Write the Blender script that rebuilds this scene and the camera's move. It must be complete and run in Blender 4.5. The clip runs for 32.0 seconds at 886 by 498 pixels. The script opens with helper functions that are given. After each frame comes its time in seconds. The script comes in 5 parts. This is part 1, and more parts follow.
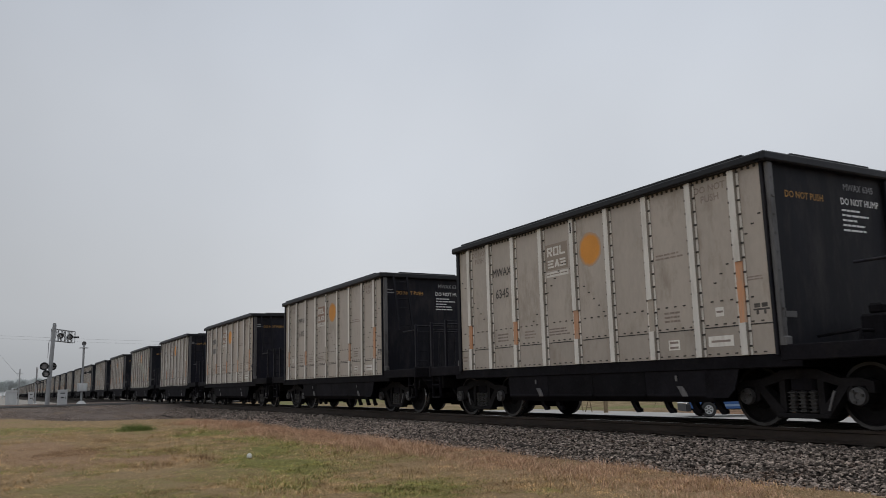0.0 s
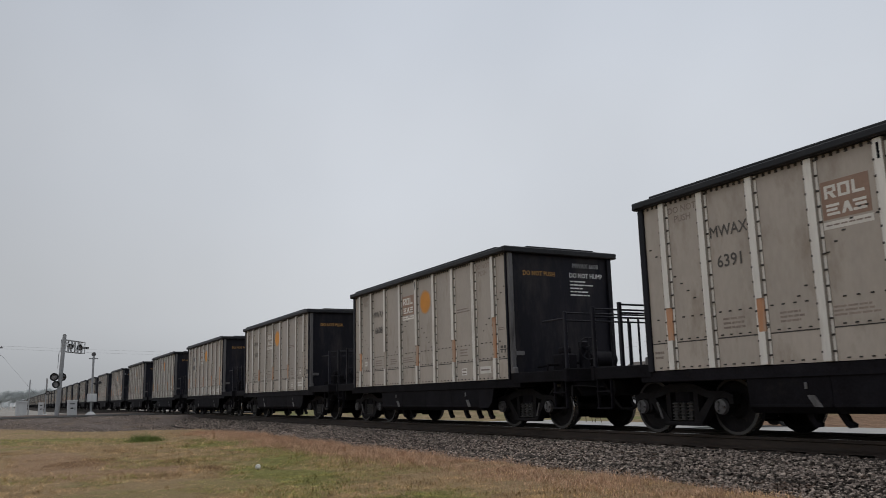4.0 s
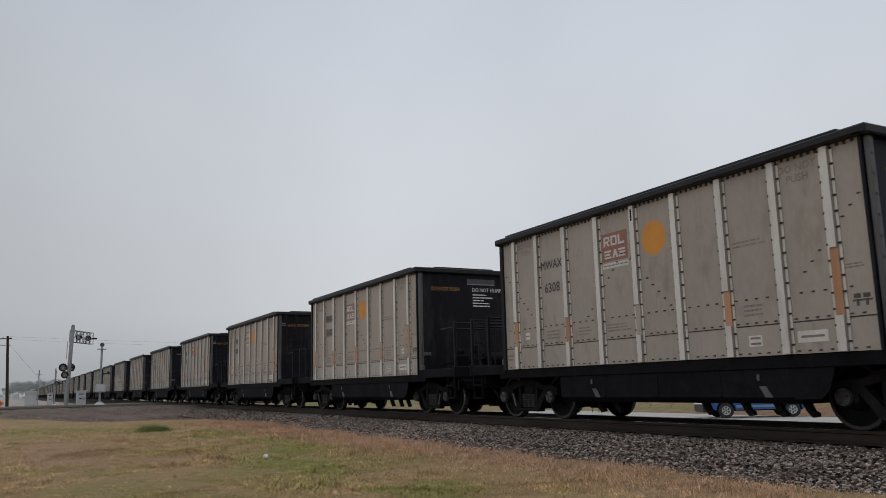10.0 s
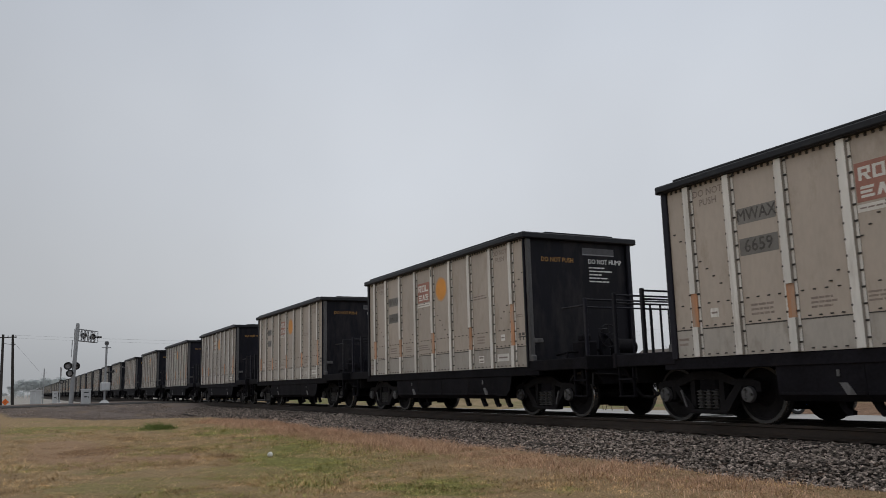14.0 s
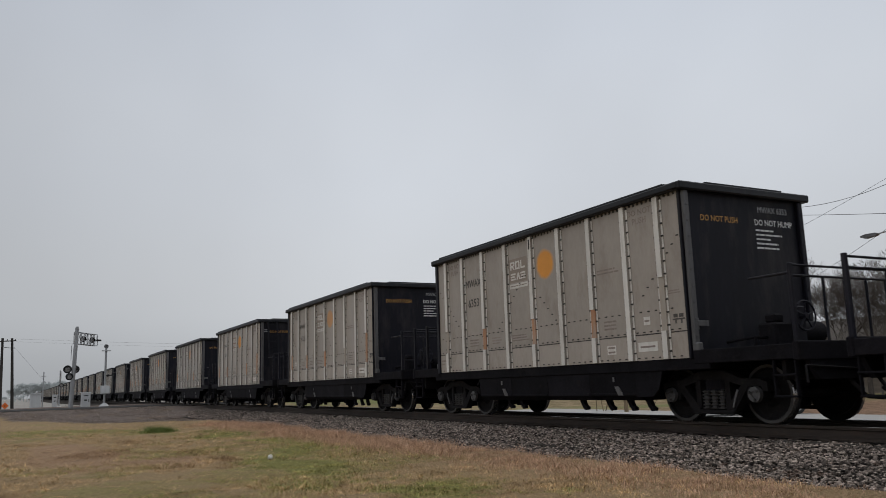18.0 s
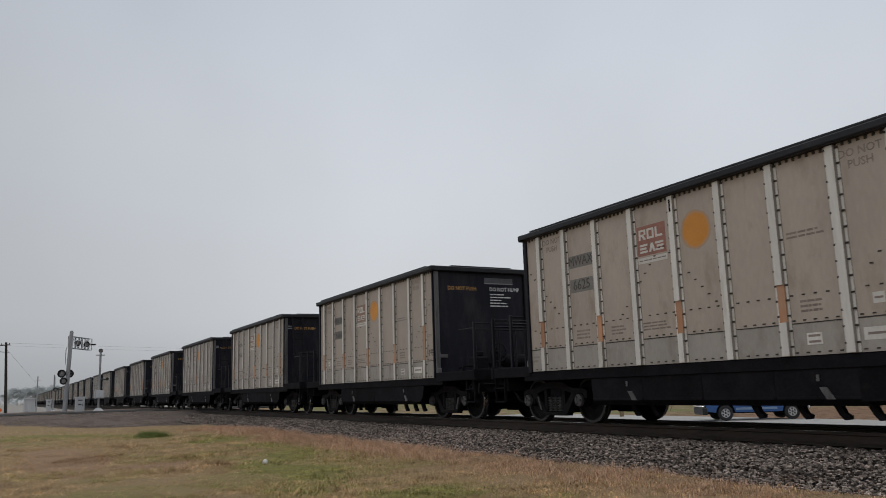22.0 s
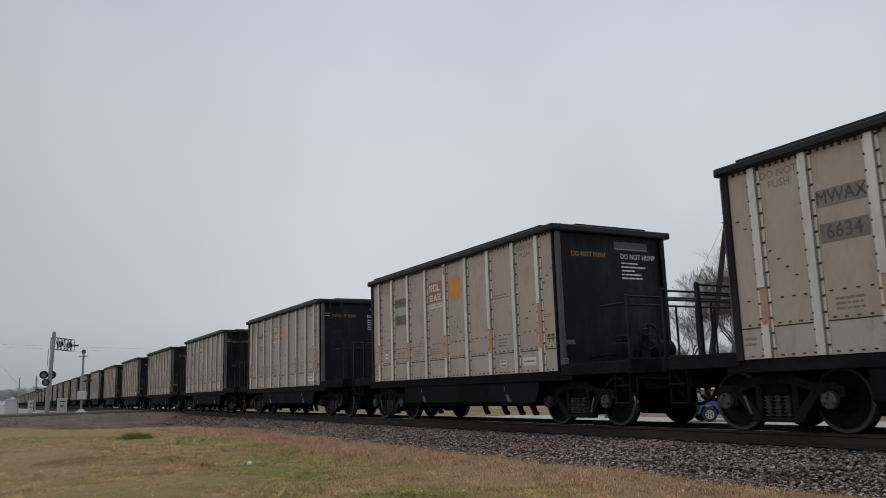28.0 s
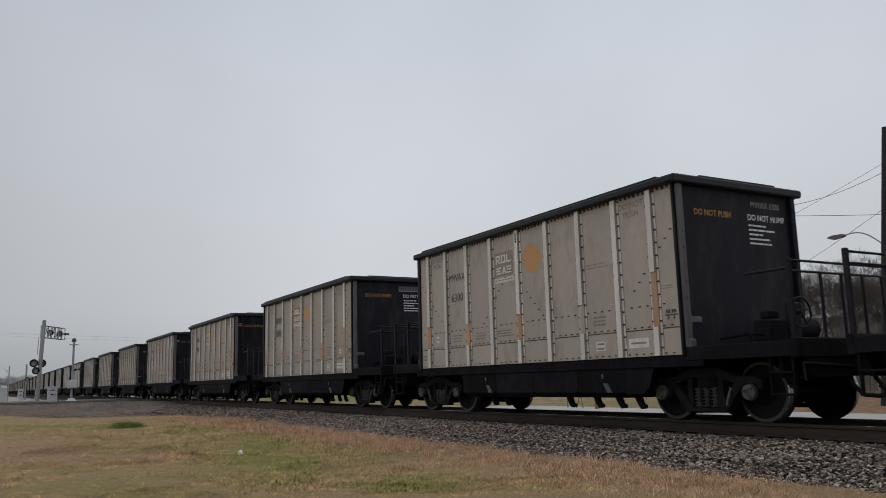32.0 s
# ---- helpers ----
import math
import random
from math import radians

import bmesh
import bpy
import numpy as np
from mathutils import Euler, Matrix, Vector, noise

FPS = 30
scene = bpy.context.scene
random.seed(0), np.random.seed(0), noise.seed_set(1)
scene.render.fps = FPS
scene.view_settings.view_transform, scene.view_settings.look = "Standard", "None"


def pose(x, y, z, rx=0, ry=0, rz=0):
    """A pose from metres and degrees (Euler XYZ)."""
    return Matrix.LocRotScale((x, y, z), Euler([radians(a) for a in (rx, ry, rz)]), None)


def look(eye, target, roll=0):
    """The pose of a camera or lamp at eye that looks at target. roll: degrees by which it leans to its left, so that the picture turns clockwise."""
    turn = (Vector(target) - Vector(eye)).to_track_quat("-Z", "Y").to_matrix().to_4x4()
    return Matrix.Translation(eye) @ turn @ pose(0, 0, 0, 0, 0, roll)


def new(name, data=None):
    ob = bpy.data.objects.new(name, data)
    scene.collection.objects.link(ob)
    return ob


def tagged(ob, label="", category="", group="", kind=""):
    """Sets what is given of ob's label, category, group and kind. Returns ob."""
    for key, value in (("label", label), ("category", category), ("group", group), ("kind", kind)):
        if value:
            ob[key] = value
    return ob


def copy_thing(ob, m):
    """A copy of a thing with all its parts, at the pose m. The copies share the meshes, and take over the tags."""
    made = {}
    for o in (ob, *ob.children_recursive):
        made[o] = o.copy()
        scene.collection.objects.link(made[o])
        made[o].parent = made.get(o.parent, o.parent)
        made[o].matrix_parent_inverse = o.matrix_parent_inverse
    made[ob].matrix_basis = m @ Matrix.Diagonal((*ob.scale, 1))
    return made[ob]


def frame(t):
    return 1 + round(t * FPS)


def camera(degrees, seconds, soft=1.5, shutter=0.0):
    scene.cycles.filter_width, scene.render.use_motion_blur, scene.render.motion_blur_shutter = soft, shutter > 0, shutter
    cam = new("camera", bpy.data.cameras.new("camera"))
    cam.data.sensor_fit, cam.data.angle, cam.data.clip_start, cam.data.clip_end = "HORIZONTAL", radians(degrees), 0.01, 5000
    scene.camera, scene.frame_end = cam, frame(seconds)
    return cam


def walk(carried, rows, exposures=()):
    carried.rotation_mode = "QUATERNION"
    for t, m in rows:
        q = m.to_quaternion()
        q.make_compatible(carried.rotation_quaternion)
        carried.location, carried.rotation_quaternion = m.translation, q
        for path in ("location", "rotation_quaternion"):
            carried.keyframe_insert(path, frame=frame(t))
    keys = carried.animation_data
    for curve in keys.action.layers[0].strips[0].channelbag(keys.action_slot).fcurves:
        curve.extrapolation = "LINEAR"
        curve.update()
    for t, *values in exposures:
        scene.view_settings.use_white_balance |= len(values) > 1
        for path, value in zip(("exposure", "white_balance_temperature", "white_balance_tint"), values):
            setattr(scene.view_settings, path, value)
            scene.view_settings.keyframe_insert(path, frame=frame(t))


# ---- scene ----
---
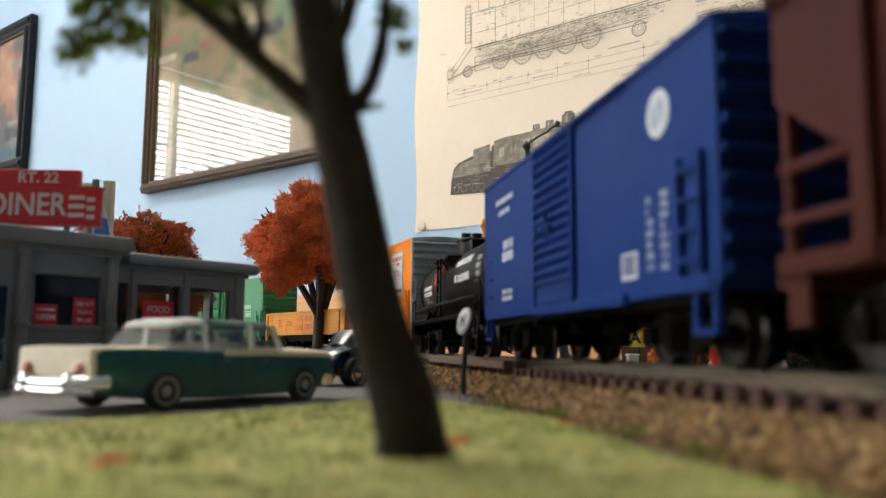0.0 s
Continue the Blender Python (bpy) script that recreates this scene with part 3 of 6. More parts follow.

GOAL: Report all lines of the data that include the word "noise".

ANSWER TO THIS TASK:
from mathutils import Euler, Matrix, Vector, noise
random.seed(0), np.random.seed(0), noise.seed_set(1)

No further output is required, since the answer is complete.